Cynthia Flores will visit 18 states this year teaching farmers how to work without getting hurt.
She wants them to see themselves as athletes, and over the past four years, her unique “Labor-Movement” workshops helping them do so have taken off.
The Freeport resident spent 20 years as a vegetable farmer in western Maine and trained as a strength athlete, becoming a personal trainer certified in functional fitness. She started teaching on Maine farms in 2020 and now travels coast to coast offering free grant-funded workshops.
Simple adjustments to how you approach physical movement can reduce neck, shoulder, back and knee pain. By making these changes, farmers and homesteaders can preserve their most important tools: their bodies.
Flores’ workshops, and educational materials on her website and Instagram, reframe farmers as “athletes in overalls” who need all the things athletes do — nutrition, hydration, rest and stress management.
“That helps people change the way they view themselves and what they’re willing to do,” she said.
Flores teaches that physical stress is a combination of how often and how long an action is done. Using different patterns of movement reduces stress. When spending a few hours transplanting seedlings, for example, one could cycle between bending, kneeling, half-kneeling and squatting before any one position starts to hurt.
A consistent principle is keeping an aligned spine, which uses larger groups of muscles, and engaging your core. When bending at the waist, preserve your back by “hinging,” or keeping your spine straight and moving at 90 degrees.
Squeezing your glutes reduces the weight load on your back and opens your hips.
When picking up something heavy from the ground, like a harvest tote, a farmer might approach with feet close together and lift with just using arms.
As an athlete, you would place your feet widely and “pack” your shoulders, or move them down and back to use the strength of your body.
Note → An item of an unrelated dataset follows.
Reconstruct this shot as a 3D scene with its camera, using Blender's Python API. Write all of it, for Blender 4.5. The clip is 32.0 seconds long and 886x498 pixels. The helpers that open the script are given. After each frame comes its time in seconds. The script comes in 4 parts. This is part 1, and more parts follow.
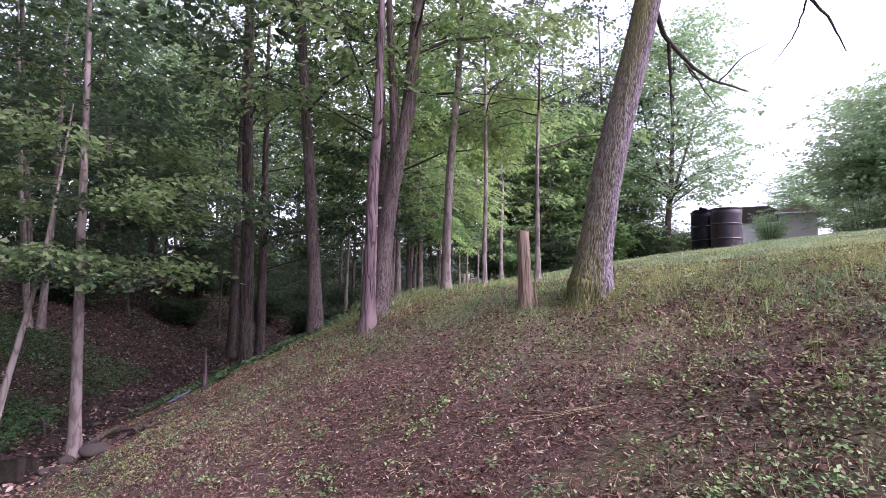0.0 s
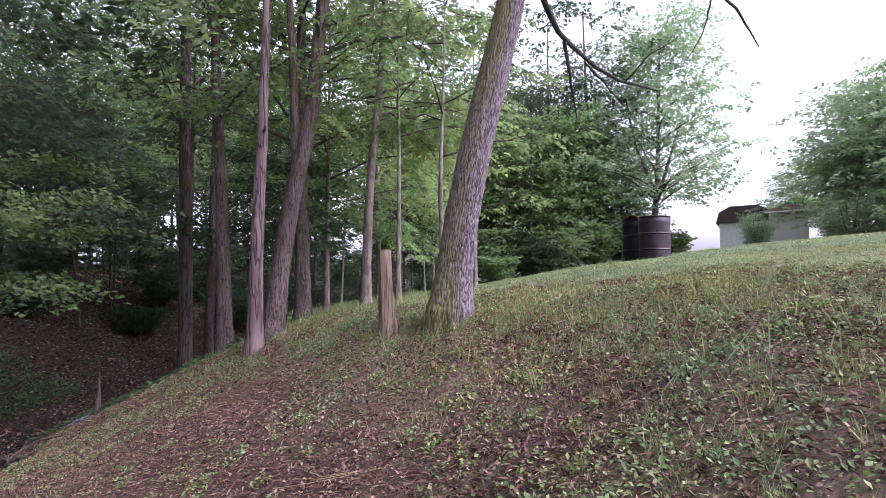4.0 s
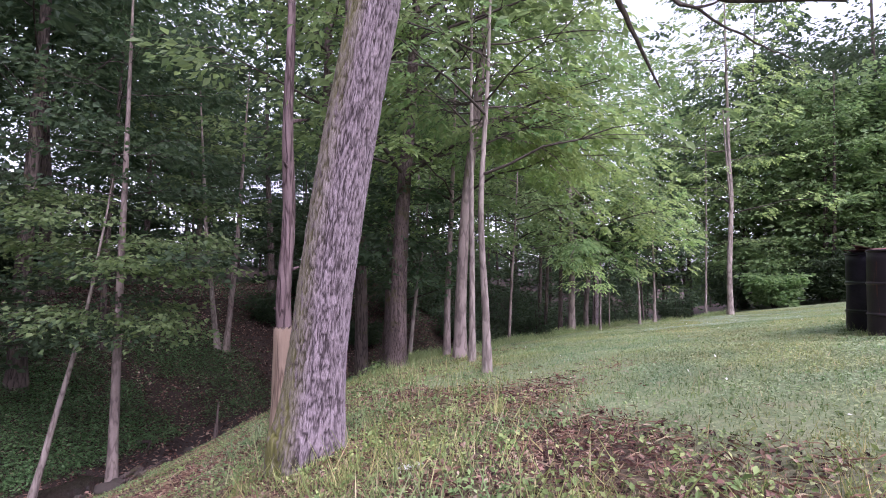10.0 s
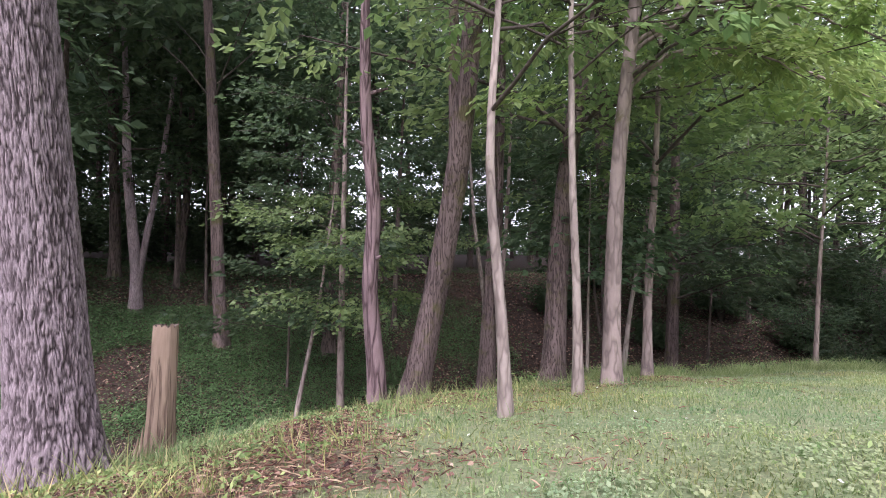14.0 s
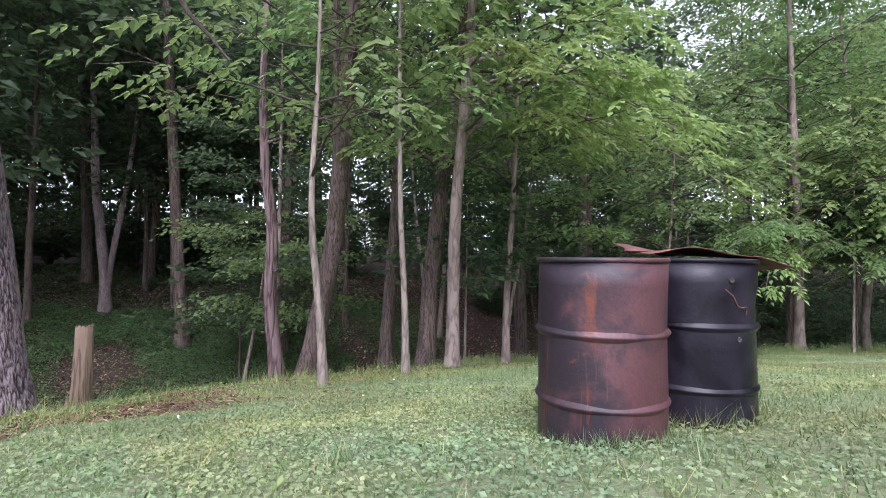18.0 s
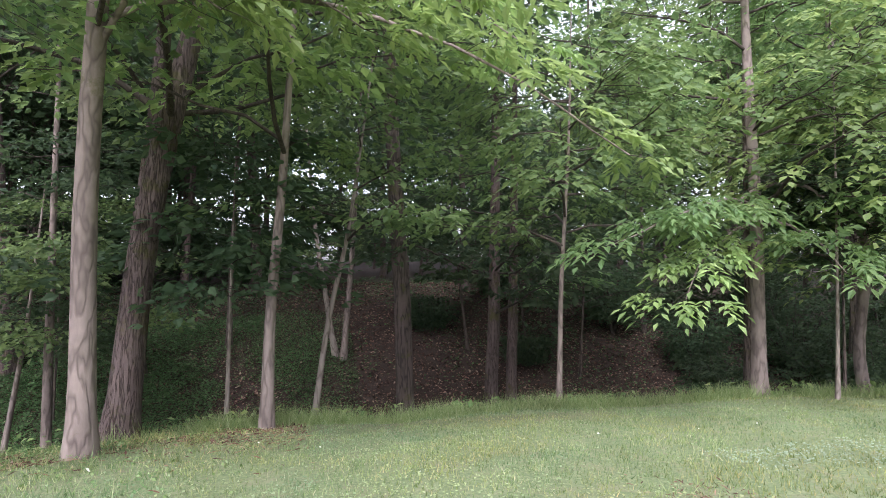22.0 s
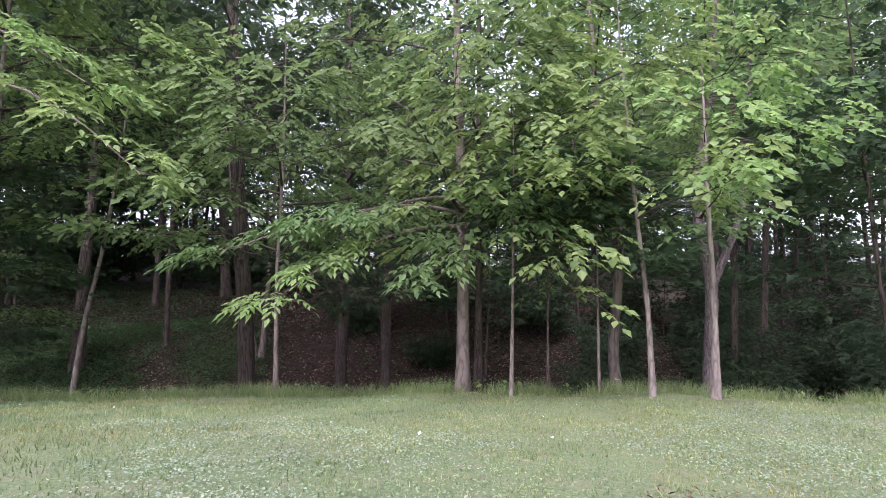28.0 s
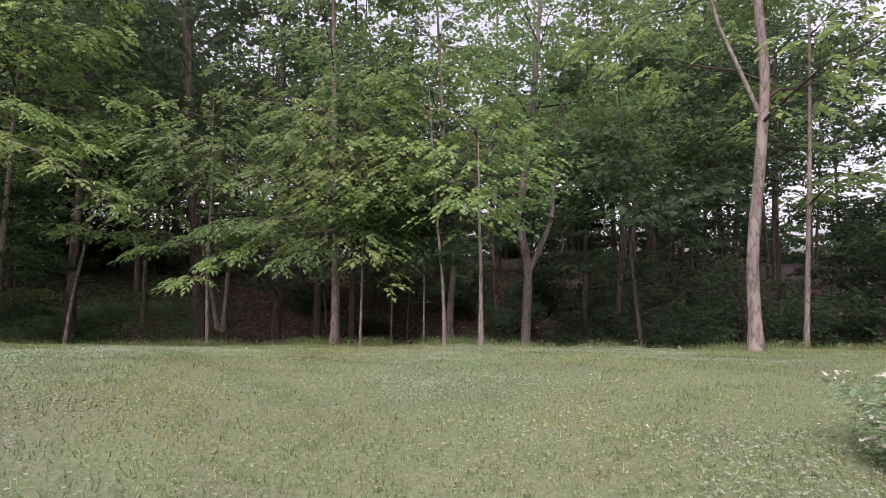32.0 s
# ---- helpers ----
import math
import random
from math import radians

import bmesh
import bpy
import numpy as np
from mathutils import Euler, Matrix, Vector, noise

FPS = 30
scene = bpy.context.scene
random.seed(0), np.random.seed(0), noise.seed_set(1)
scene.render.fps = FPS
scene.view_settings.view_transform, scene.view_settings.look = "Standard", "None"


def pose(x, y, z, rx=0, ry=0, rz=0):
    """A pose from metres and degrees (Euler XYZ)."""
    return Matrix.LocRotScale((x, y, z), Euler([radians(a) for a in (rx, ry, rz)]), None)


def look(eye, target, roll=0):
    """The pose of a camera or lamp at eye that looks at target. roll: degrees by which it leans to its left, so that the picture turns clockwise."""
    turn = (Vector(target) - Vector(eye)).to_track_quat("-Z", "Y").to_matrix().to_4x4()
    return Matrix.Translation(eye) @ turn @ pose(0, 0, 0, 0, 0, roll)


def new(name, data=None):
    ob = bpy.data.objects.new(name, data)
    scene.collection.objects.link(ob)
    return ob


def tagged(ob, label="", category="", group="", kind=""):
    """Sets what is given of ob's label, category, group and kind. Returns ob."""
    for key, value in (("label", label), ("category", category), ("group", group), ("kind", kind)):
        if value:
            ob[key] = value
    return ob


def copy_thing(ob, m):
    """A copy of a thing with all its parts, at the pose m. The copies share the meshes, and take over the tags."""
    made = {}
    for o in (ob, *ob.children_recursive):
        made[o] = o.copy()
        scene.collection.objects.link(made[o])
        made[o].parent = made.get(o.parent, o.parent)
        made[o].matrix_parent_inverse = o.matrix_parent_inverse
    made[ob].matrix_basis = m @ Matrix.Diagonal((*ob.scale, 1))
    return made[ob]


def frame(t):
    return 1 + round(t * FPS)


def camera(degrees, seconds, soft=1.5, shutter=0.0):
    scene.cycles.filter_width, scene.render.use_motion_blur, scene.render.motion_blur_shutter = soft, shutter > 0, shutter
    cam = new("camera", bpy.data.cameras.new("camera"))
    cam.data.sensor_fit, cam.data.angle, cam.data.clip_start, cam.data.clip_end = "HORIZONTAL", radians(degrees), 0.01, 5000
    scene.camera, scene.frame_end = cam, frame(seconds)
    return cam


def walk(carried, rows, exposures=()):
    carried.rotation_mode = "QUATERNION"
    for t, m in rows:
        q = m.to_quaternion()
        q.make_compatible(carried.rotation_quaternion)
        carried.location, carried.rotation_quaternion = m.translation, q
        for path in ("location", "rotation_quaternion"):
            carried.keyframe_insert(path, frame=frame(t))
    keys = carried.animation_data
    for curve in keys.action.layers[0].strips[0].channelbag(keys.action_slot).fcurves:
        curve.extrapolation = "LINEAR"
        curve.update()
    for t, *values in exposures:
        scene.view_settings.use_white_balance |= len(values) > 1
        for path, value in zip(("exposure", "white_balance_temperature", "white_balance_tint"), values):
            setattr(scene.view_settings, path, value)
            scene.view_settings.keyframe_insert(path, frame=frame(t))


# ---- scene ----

When you lift, push your own weight against the ground.
Squatting will be made easier by keeping your feet wide and pushing your knees outward slightly, rather than keeping them underneath you.
Lauren Bruns, who grows flowers and rakes blueberries at Gray- and Dresden-based Lost & Found Farm, said she uses information from the workshops every day and shares it with others.
“I rely 100 percent on my body for my business to operate,” she said, meaning it’s vital for repetitive movement to be sustainable.
Work processes can be adjusted, too. For example, when looking down to work with seedling trays in the greenhouse, your neck and back muscles are supporting up to 60 pounds of weight from your head.
Raising the table height, standing with your legs wider to make yourself shorter, sitting on a high stool or tilting trays are all options to vary or minimize that strain.
Even with adjustments like these, different people may be suited for certain positions on the farm based on their strengths, Flores said.
Labor-Movement is unique for teaching these principles in person, which Flores said contributes to its success and expansion out of New England. This year she’ll teach from Maine to Washington state.
Other resources are online, without someone there to see the participants and advise them.
“People might intellectually understand the content, but to experience for themselves feels different,” she said.
Flores hopes to find a way to expand Labor-Movement and keep it running so it outlives her. Online feedback and social media comments praise the workshops for making farming much less painful and more personally sustainable.
“My hope is that people are curious about how their body works and that they understand their capacity and that their capacity is not the same as everyone else’s,” Flores said. “Everyone has a high value regardless of how many totes they can pick up.”